3D scene code data:
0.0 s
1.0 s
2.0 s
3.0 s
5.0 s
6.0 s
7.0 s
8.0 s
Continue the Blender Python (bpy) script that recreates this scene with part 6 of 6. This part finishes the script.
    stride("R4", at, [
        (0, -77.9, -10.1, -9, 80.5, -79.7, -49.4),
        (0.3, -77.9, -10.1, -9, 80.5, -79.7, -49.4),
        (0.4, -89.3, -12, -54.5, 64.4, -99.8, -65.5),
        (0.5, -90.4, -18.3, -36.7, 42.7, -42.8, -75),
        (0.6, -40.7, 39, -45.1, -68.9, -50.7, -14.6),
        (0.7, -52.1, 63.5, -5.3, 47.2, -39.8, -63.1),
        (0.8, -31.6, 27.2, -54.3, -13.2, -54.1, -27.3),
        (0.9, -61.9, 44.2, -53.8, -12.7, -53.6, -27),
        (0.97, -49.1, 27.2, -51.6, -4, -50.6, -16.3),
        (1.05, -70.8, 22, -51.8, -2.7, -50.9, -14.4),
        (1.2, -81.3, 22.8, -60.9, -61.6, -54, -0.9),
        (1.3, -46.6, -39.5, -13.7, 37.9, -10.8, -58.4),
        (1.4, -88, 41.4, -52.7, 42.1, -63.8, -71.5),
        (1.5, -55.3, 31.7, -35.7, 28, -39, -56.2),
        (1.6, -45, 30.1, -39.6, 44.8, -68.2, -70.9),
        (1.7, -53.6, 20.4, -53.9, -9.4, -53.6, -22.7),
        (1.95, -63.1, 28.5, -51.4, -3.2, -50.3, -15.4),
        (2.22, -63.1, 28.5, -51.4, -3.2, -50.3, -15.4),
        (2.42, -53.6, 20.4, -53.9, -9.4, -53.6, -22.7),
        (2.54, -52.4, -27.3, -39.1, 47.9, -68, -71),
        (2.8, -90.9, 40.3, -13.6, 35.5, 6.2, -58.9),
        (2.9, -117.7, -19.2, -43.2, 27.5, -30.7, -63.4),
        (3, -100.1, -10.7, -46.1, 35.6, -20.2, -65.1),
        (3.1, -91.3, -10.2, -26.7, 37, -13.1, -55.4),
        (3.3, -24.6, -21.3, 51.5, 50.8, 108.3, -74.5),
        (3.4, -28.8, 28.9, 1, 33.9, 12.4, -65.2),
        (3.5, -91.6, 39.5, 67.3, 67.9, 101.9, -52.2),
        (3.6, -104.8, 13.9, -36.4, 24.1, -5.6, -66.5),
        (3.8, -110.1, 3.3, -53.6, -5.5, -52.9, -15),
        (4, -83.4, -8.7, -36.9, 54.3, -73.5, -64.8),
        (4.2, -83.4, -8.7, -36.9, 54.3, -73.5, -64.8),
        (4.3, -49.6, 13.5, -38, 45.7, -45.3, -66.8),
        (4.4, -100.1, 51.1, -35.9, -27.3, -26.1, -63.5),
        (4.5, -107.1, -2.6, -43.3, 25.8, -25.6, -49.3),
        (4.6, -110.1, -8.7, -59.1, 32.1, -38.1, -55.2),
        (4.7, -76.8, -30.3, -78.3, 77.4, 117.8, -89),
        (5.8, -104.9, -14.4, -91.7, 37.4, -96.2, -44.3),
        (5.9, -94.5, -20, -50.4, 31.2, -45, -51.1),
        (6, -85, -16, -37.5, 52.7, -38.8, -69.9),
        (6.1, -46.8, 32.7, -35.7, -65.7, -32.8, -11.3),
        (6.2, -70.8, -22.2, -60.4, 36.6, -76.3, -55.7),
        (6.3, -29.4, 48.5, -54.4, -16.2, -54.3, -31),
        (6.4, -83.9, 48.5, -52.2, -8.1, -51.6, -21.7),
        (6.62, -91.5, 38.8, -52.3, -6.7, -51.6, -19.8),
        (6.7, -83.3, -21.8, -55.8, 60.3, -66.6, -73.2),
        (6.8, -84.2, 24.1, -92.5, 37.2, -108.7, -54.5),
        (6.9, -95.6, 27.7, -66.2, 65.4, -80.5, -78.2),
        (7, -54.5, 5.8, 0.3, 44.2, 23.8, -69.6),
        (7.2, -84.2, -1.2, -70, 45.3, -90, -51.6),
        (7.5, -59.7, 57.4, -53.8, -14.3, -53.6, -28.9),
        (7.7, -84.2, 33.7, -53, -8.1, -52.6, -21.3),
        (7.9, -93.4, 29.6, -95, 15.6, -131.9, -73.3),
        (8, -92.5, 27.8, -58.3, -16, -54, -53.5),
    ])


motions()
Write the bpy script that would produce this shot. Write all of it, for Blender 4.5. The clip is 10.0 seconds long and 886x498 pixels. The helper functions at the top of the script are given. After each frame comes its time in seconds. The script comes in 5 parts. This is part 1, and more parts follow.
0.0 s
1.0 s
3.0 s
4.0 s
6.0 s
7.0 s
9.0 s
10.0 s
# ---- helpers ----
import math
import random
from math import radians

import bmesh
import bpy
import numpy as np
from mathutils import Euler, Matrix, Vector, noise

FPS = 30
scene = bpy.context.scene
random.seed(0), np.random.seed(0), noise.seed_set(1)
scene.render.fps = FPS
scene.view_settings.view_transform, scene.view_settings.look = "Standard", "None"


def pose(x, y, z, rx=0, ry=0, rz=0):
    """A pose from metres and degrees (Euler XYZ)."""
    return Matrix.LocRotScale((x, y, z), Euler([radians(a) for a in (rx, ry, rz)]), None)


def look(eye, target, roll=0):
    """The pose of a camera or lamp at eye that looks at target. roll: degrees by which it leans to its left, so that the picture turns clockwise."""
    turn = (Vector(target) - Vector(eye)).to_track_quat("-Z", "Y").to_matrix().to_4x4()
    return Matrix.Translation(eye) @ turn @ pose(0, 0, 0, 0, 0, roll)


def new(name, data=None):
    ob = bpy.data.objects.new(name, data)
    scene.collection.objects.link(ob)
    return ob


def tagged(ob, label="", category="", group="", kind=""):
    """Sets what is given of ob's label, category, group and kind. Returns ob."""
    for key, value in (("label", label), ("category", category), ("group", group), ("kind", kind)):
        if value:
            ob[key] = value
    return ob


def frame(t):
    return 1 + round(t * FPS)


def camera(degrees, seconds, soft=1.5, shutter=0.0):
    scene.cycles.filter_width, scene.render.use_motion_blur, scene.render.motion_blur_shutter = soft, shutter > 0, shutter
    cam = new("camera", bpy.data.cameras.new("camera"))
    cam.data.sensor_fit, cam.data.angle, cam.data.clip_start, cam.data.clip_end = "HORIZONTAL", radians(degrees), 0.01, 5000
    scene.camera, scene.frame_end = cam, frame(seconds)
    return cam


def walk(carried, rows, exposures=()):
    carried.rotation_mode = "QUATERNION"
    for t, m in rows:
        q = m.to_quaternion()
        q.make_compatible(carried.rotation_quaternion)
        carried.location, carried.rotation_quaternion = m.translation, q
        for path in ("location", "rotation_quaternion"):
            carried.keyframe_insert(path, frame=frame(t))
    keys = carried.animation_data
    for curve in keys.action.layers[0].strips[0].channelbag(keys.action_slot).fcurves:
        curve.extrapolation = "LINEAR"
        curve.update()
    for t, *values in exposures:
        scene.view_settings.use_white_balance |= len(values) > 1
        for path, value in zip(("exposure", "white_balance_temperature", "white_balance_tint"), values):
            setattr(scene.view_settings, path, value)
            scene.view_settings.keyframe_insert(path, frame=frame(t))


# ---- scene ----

● **Stated problem**: Write out every line exactly as it stands.

● **Exercise result**:
0.0 s
1.0 s
2.0 s
3.0 s
5.0 s
6.0 s
7.0 s
8.0 s
Continue the Blender Python (bpy) script that recreates this scene with part 6 of 6. This part finishes the script.
    stride("R4", at, [
        (0, -77.9, -10.1, -9, 80.5, -79.7, -49.4),
        (0.3, -77.9, -10.1, -9, 80.5, -79.7, -49.4),
        (0.4, -89.3, -12, -54.5, 64.4, -99.8, -65.5),
        (0.5, -90.4, -18.3, -36.7, 42.7, -42.8, -75),
        (0.6, -40.7, 39, -45.1, -68.9, -50.7, -14.6),
        (0.7, -52.1, 63.5, -5.3, 47.2, -39.8, -63.1),
        (0.8, -31.6, 27.2, -54.3, -13.2, -54.1, -27.3),
        (0.9, -61.9, 44.2, -53.8, -12.7, -53.6, -27),
        (0.97, -49.1, 27.2, -51.6, -4, -50.6, -16.3),
        (1.05, -70.8, 22, -51.8, -2.7, -50.9, -14.4),
        (1.2, -81.3, 22.8, -60.9, -61.6, -54, -0.9),
        (1.3, -46.6, -39.5, -13.7, 37.9, -10.8, -58.4),
        (1.4, -88, 41.4, -52.7, 42.1, -63.8, -71.5),
        (1.5, -55.3, 31.7, -35.7, 28, -39, -56.2),
        (1.6, -45, 30.1, -39.6, 44.8, -68.2, -70.9),
        (1.7, -53.6, 20.4, -53.9, -9.4, -53.6, -22.7),
        (1.95, -63.1, 28.5, -51.4, -3.2, -50.3, -15.4),
        (2.22, -63.1, 28.5, -51.4, -3.2, -50.3, -15.4),
        (2.42, -53.6, 20.4, -53.9, -9.4, -53.6, -22.7),
        (2.54, -52.4, -27.3, -39.1, 47.9, -68, -71),
        (2.8, -90.9, 40.3, -13.6, 35.5, 6.2, -58.9),
        (2.9, -117.7, -19.2, -43.2, 27.5, -30.7, -63.4),
        (3, -100.1, -10.7, -46.1, 35.6, -20.2, -65.1),
        (3.1, -91.3, -10.2, -26.7, 37, -13.1, -55.4),
        (3.3, -24.6, -21.3, 51.5, 50.8, 108.3, -74.5),
        (3.4, -28.8, 28.9, 1, 33.9, 12.4, -65.2),
        (3.5, -91.6, 39.5, 67.3, 67.9, 101.9, -52.2),
        (3.6, -104.8, 13.9, -36.4, 24.1, -5.6, -66.5),
        (3.8, -110.1, 3.3, -53.6, -5.5, -52.9, -15),
        (4, -83.4, -8.7, -36.9, 54.3, -73.5, -64.8),
        (4.2, -83.4, -8.7, -36.9, 54.3, -73.5, -64.8),
        (4.3, -49.6, 13.5, -38, 45.7, -45.3, -66.8),
        (4.4, -100.1, 51.1, -35.9, -27.3, -26.1, -63.5),
        (4.5, -107.1, -2.6, -43.3, 25.8, -25.6, -49.3),
        (4.6, -110.1, -8.7, -59.1, 32.1, -38.1, -55.2),
        (4.7, -76.8, -30.3, -78.3, 77.4, 117.8, -89),
        (5.8, -104.9, -14.4, -91.7, 37.4, -96.2, -44.3),
        (5.9, -94.5, -20, -50.4, 31.2, -45, -51.1),
        (6, -85, -16, -37.5, 52.7, -38.8, -69.9),
        (6.1, -46.8, 32.7, -35.7, -65.7, -32.8, -11.3),
        (6.2, -70.8, -22.2, -60.4, 36.6, -76.3, -55.7),
        (6.3, -29.4, 48.5, -54.4, -16.2, -54.3, -31),
        (6.4, -83.9, 48.5, -52.2, -8.1, -51.6, -21.7),
        (6.62, -91.5, 38.8, -52.3, -6.7, -51.6, -19.8),
        (6.7, -83.3, -21.8, -55.8, 60.3, -66.6, -73.2),
        (6.8, -84.2, 24.1, -92.5, 37.2, -108.7, -54.5),
        (6.9, -95.6, 27.7, -66.2, 65.4, -80.5, -78.2),
        (7, -54.5, 5.8, 0.3, 44.2, 23.8, -69.6),
        (7.2, -84.2, -1.2, -70, 45.3, -90, -51.6),
        (7.5, -59.7, 57.4, -53.8, -14.3, -53.6, -28.9),
        (7.7, -84.2, 33.7, -53, -8.1, -52.6, -21.3),
        (7.9, -93.4, 29.6, -95, 15.6, -131.9, -73.3),
        (8, -92.5, 27.8, -58.3, -16, -54, -53.5),
    ])


motions()
Write the bpy script that would produce this shot. Write all of it, for Blender 4.5. The clip is 10.0 seconds long and 886x498 pixels. The helper functions at the top of the script are given. After each frame comes its time in seconds. The script comes in 5 parts. This is part 1, and more parts follow.
0.0 s
1.0 s
3.0 s
4.0 s
6.0 s
7.0 s
9.0 s
10.0 s
# ---- helpers ----
import math
import random
from math import radians

import bmesh
import bpy
import numpy as np
from mathutils import Euler, Matrix, Vector, noise

FPS = 30
scene = bpy.context.scene
random.seed(0), np.random.seed(0), noise.seed_set(1)
scene.render.fps = FPS
scene.view_settings.view_transform, scene.view_settings.look = "Standard", "None"


def pose(x, y, z, rx=0, ry=0, rz=0):
    """A pose from metres and degrees (Euler XYZ)."""
    return Matrix.LocRotScale((x, y, z), Euler([radians(a) for a in (rx, ry, rz)]), None)


def look(eye, target, roll=0):
    """The pose of a camera or lamp at eye that looks at target. roll: degrees by which it leans to its left, so that the picture turns clockwise."""
    turn = (Vector(target) - Vector(eye)).to_track_quat("-Z", "Y").to_matrix().to_4x4()
    return Matrix.Translation(eye) @ turn @ pose(0, 0, 0, 0, 0, roll)


def new(name, data=None):
    ob = bpy.data.objects.new(name, data)
    scene.collection.objects.link(ob)
    return ob


def tagged(ob, label="", category="", group="", kind=""):
    """Sets what is given of ob's label, category, group and kind. Returns ob."""
    for key, value in (("label", label), ("category", category), ("group", group), ("kind", kind)):
        if value:
            ob[key] = value
    return ob


def frame(t):
    return 1 + round(t * FPS)


def camera(degrees, seconds, soft=1.5, shutter=0.0):
    scene.cycles.filter_width, scene.render.use_motion_blur, scene.render.motion_blur_shutter = soft, shutter > 0, shutter
    cam = new("camera", bpy.data.cameras.new("camera"))
    cam.data.sensor_fit, cam.data.angle, cam.data.clip_start, cam.data.clip_end = "HORIZONTAL", radians(degrees), 0.01, 5000
    scene.camera, scene.frame_end = cam, frame(seconds)
    return cam


def walk(carried, rows, exposures=()):
    carried.rotation_mode = "QUATERNION"
    for t, m in rows:
        q = m.to_quaternion()
        q.make_compatible(carried.rotation_quaternion)
        carried.location, carried.rotation_quaternion = m.translation, q
        for path in ("location", "rotation_quaternion"):
            carried.keyframe_insert(path, frame=frame(t))
    keys = carried.animation_data
    for curve in keys.action.layers[0].strips[0].channelbag(keys.action_slot).fcurves:
        curve.extrapolation = "LINEAR"
        curve.update()
    for t, *values in exposures:
        scene.view_settings.use_white_balance |= len(values) > 1
        for path, value in zip(("exposure", "white_balance_temperature", "white_balance_tint"), values):
            setattr(scene.view_settings, path, value)
            scene.view_settings.keyframe_insert(path, frame=frame(t))


# ---- scene ----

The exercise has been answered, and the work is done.